### [Aim of the exercise]
Locate the word "part" in the material, then show every line that holds it.

Scene script records
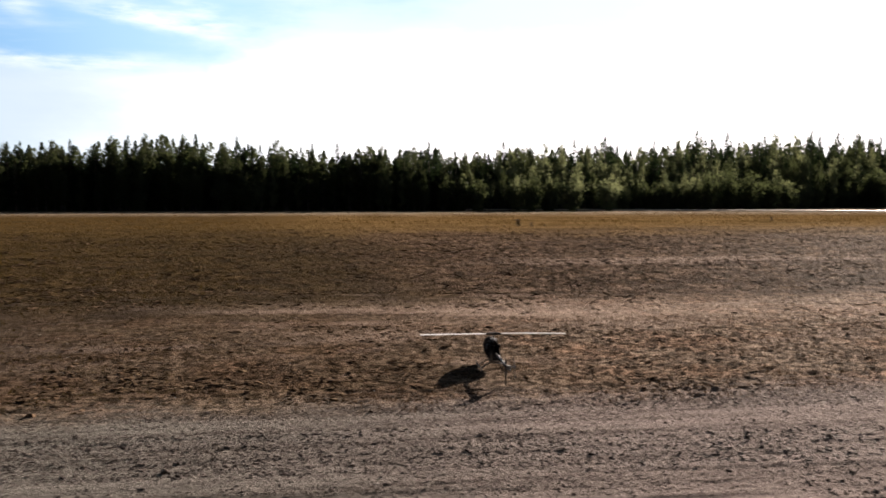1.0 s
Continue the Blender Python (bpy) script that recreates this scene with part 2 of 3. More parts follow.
    c = n.mix(n.math("MULTIPLY", n.smooth(combed, 0.52, 0.68), n.math("SUBTRACT", 0.4, n.math("MULTIPLY", n.smooth(y, 5.5, 7.0), 0.25))), c, n.mix(1.0, c, (0.42, 0.41, 0.42), "MULTIPLY"))
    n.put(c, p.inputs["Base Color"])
    p.inputs["Roughness"].default_value = 0.88
    n.put(n.math("MULTIPLY", n.math("SUBTRACT", 1.0, n.smooth(far, 5.0, 50.0)), 0.004), p.inputs["Specular IOR Level"])
    near = n.math("ADD", n.math("MULTIPLY", fine, 0.45), n.math("ADD", n.math("MULTIPLY", grit, 0.36), n.math("MULTIPLY", combed, 0.34)))
    coarse = n.math("MULTIPLY", n.noise(at, 3.2, 5.0, 0.6, (0.42, 1.0, 1.0)), n.smooth(y, 9.0, 18.0))
    # the print of a ribbed tyre along the border of the gravel
    rib = n.math("SINE", n.math("MULTIPLY", n.math("ADD", n.math("MULTIPLY", x, 0.9), n.math("MULTIPLY_ADD", mid, 0.08, y)), 2 * math.pi / 0.055))
    print_mask = n.math("MULTIPLY", n.band(n.math("MULTIPLY_ADD", n.math("SUBTRACT", mid, 0.5), 0.2, y), 5.22, 5.32, 5.62, 5.74), n.band(x, 1.3, 1.8, 4.2, 5.2))
    near = n.math("ADD", near, n.math("MULTIPLY", n.math("MULTIPLY", rib, n.math("MULTIPLY", print_mask, n.smooth(fine, 0.38, 0.60))), 0.13))
    bump(n, p, n.math("ADD", near, n.math("MULTIPLY", coarse, 1.3)), 1.0, 0.09)
    return m


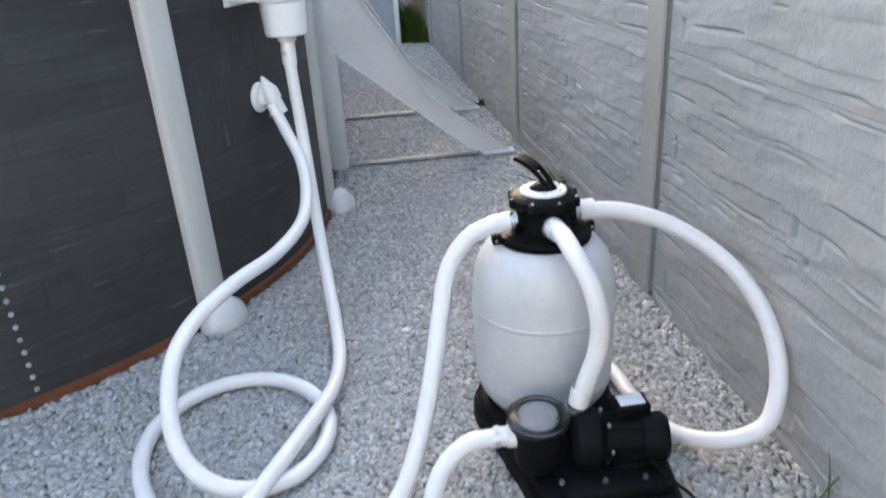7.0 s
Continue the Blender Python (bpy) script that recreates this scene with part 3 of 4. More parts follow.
# ---- houses beyond the fence ----
def house(at, w, d, eave, ridge, mat_roof, label, rz=0.0, windows=2):
    h = thing("house", at, label, "house", group="houses beyond the fence", rz=rz)
    part("wall", box((0, 0, eave / 2 - 0.5), (w, d, eave + 1.0)), M_RENDER, h, smooth=False)
    bm = bmesh.new()
    o = 0.5
    vs = [bm.verts.new(p) for p in [(-w / 2 - o, -d / 2 - o, eave - 0.1), (w / 2 + o, -d / 2 - o, eave - 0.1), (w / 2 + o, d / 2 + o, eave - 0.1), (-w / 2 - o, d / 2 + o, eave - 0.1),
                                    (-w / 2 - o, 0, ridge), (w / 2 + o, 0, ridge)]]
    for g in ((0, 1, 5, 4), (2, 3, 4, 5), (0, 4, 3), (1, 2, 5), (0, 3, 2, 1)):
        bm.faces.new([vs[k] for k in g])
    part("roof", bm, mat_roof, h, smooth=False)
    for k in range(windows):
        x = (k + 0.5) / windows * w - w / 2
        win = part("window", box((x, -d / 2 - 0.03, eave - 1.1), (1.3, 0.08, 1.2), 0.02), M_SHEDWHITE, h, "white window frame")
        part("pane", box((x, -d / 2 - 0.075, eave - 1.1), (1.1, 0.02, 1.0), 0.01), M_GLASS, win)


house((-15.2, 38, 0), 2.7, 6, 2.95, 4.05, M_ROOFBROWN, "white rendered house with a brown tiled roof", 4, 1)
house((-11.6, 60, 0), 2.3, 5, 2.9, 4.05, M_ROOFRED, "small house with a red tiled roof", 0, 1)
house((-4.9, 58, 0), 3.0, 6, 2.2, 3.1, M_ROOFRED, "low house with a weathered red roof", -6, 2)

# ---- distant woods ----
rs = np.random.RandomState(71)
spots = []
for i in range(4600):
    x = rs.uniform(-50, 34)
    y = rs.uniform(62, 85)
    lim = 4.4 + 1.7 * noise.noise(Vector((x * 0.12, 3.3, 0))) + 0.6 * noise.noise(Vector((x * 0.5, 9.1, 0)))
    if 8 < x < 18:
        lim += 1.6
    if -6.5 < x < -3:
        lim += 1.2
    spots.append((x, y, rs.uniform(0, max(lim, 1.4))))
v, f = leaf_cloud(rs, spots, 14, (0.42, 0.5, 0.26), 0.16)
woods = new("distant_woods", fast_mesh("distant_woods", v, f, M_WOOD))
tagged(woods, "hazy line of yellow-green trees on the skyline", "woods", kind="stuff")

# ---- the pool ----
pool = thing("oval_pool", (0, 0, 0), "oval above-ground pool with dark printed steel wall and white resin rim", "swimming pool")


def band(r, z0, z1, thick, mat, name, parent, label="", rows=1):
    """An upright band round the oval with thickness; UV in metres."""
    verts, faces, uvs = [], [], []
    po, pi = outline(r), outline(r - thick)
    n = len(po)
    s = [0.0]
    for a, b in zip(po, po[1:] + po[:1]):
        s.append(s[-1] + math.hypot(b[0] - a[0], b[1] - a[1]))
    for i in range(n + 1):
        for p in (po, pi):
            x, y = p[i % n]
            verts += [(x, y, z0), (x, y, z1)]
            uvs += [(s[i], z0), (s[i], z1)]
    for i in range(n):
        o = i * 4
        p = o + 4
        faces += [(o, p, p + 1, o + 1), (o + 2, o + 3, p + 3, p + 2), (o + 1, p + 1, p + 3, o + 3), (o, o + 2, p + 2, p)]
    me = mesh_of(name, verts, faces, mat, True, uvs)
    me.set_sharp_from_angle(angle=radians(40))
    return put(name, me, parent, None, label)


band(R, 0.0, WALL_H, 0.004, M_WALL, "wall", pool, "dark grey steel wall printed with a slate plank pattern")
band(R + 0.020, -0.004, 0.024, 0.036, M_RUST, "bottom_rail", pool, "rust-brown bottom rail")

# liner: a skin inside the wall with soft sags, and the floor
verts, faces = [], []
po = outline(R - 0.022, 90)
n = len(po)
zs = np.linspace(0.02, WALL_H + 0.012, 15)
for j, z in enumerate(zs):
    for i, (x, y) in enumerate(po):
        yc = min(max(y, Y0), Y1)
        dx, dy = x - CX, y - yc
        k = 0.020 * noise.noise(Vector((x * 1.6, y * 1.6, z * 1.1))) + 0.006 * noise.noise(Vector((x * 6, y * 6, z * 0.7)))
        k = -abs(k) * math.sin(math.pi * j / (len(zs) - 1))
        L = math.hypot(dx, dy)
        verts.append((x + dx / L * k, y + dy / L * k, z))
for j in range(len(zs) - 1):
    for i in range(n):
        faces.append((j * n + i, (j + 1) * n + i, (j + 1) * n + (i + 1) % n, j * n + (i + 1) % n))
faces.append(tuple(range(n)))
put("liner", mesh_of("liner", verts, faces, M_LINER, True), pool, None, "bright blue vinyl liner")

# posts, rim rails, caps and feet
nodes = [(CX + R * math.cos(radians(a)), Y0 + R * math.sin(radians(a)), a) for a in POST_AT]
nodes += [(CX - R, 5.12, 180.0), (CX - R, 6.27, 180.0)]
nodes += [(CX + R * math.cos(radians(a)), Y1 + R * math.sin(radians(a)), a) for a in (166.5, 134.5, 101.5, 68, 34, 4.8)]
nodes += [(CX + R, 6.27, 0.0), (CX + R, 5.12, 0.0)]


def post_bm(w=0.114, d=0.036, h=1.262):
    """A rolled-steel upright: a flat front slightly bowed, with rounded shoulders."""
    prof = [(-w / 2, -0.004), (-w / 2, d * 0.7), (-w / 2 + 0.004, d * 0.85), (-w / 2 + 0.012, d), (-w * 0.2, d + 0.003), (0, d + 0.004),
            (w * 0.2, d + 0.003), (w / 2 - 0.012, d), (w / 2 - 0.004, d * 0.85), (w / 2, d * 0.7), (w / 2, -0.004)]
    bm = bmesh.new()
    lo = [bm.verts.new((y, x, 0.02)) for x, y in prof]
    hi = [bm.verts.new((y, x, h)) for x, y in prof]
    for i in range(len(prof)):
        j = (i + 1) % len(prof)
        bm.faces.new((lo[i], lo[j], hi[j], hi[i]))
    bm.faces.new(lo[::-1]); bm.faces.new(hi)
    return bm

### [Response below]
Continue the Blender Python (bpy) script that recreates this scene with part 2 of 3. More parts follow.
Continue the Blender Python (bpy) script that recreates this scene with part 3 of 4. More parts follow.
    part("wall", box((0, 0, eave / 2 - 0.5), (w, d, eave + 1.0)), M_RENDER, h, smooth=False)
    part("roof", bm, mat_roof, h, smooth=False)
        win = part("window", box((x, -d / 2 - 0.03, eave - 1.1), (1.3, 0.08, 1.2), 0.02), M_SHEDWHITE, h, "white window frame")
        part("pane", box((x, -d / 2 - 0.075, eave - 1.1), (1.1, 0.02, 1.0), 0.01), M_GLASS, win)